Dear Dawg: Who do they think I am—Lance Armstrong????

Dear Dawg: I try to stay in shape, but you know….it gets tough as the years go by.  Motivation is tough.  Hell—just getting up in the morning is tough. So when the principal asked me to be Billy’s one-to-one “biking aide” I thought this might be just what I needed.  You see, I’m a teacher’s aide in the Rim of the World School District. We are located in the beautiful mountains of California and we pride ourselves on our Mountain Biking Team.  This is a very competitive activity around here.

This year we had a kid named Billy who wanted to participate.  Sweet kid—been here a few years and everyone loves him. Billy’s on the autism spectrum, and so everyone figured that being a part of the Mountain Biking Team would be good for him.  Only problem was that Billy needs an aide to be with him all the time—including on extracurriculars.

So the principal asked me to serve as the “biking aide.”  Sure, I thought!  The scenery around here is spectacular, as is the weather.  And how hard could it be, keeping up with Billy?

Well, it wasn’t so hard at first. But Billy applies himself to everything he does, and pretty soon, he was outpacing me.  I just couldn’t make it up some of the mountains, and even on the flat parts, Billy left me so far behind that I lost sight of him.  He got stronger. I got older.  He got faster.  I got fatter.

Now the parents are making a legal issue out of this. Can you believe that???? A LEGAL issue! They claim that the district is obligated to provide an aide “who can keep pace” with Billy.  Dawg, this kid is a very good bike rider. I’m not sure we have anyone who can keep pace with him.  Is this really something we have to do?  TAKING MY TIRED BONES TO THE HOT TUB RIGHT NOW.

DEAR TAKING MY BONES:  Funny you should ask. It turns out that your very school district was involved in a dispute just like that involving a student named Madison Meares.  The parents alleged that the IEP had not been properly implemented, seeing as how the district had run out of aides capable of keeping up with Madison on the mountain bike.

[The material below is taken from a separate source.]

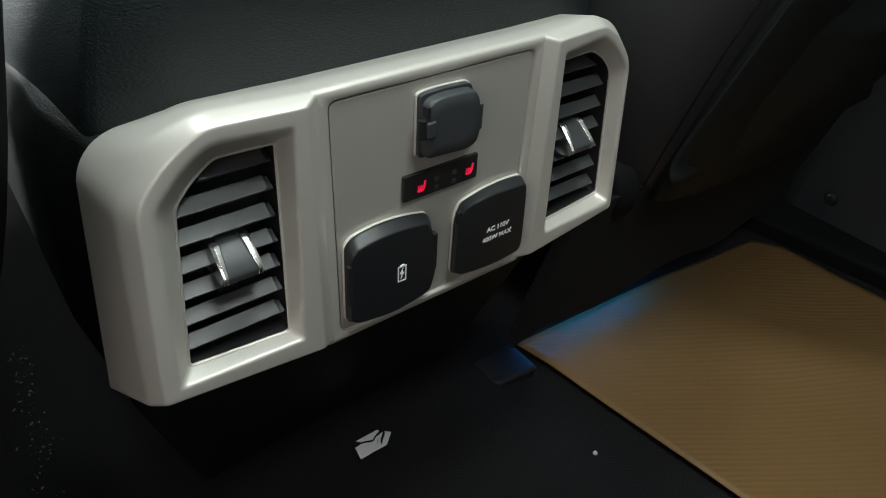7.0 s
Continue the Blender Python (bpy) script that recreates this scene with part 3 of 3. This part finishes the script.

The court ruled for the district, though.  The court was not convinced that Madison’s IEP required an aide for extracurricular activities, but even if it did, the court held that the district provided aides who were adequately trained for the job.  Moreover, the court made this observation:

The Court questions how far Plaintiffs’ logic might be extended; if Madison was the preeminent mountain biker in Southern California, would the District be required to somehow locate a biking aide to keep pace?

So go soak in the hot tub and don’t worry about this one. The case is Meares v. Rim of the World School District, decided by the District Court for the Central District of California on August 13, 2015. We found it at 66 IDELR 39.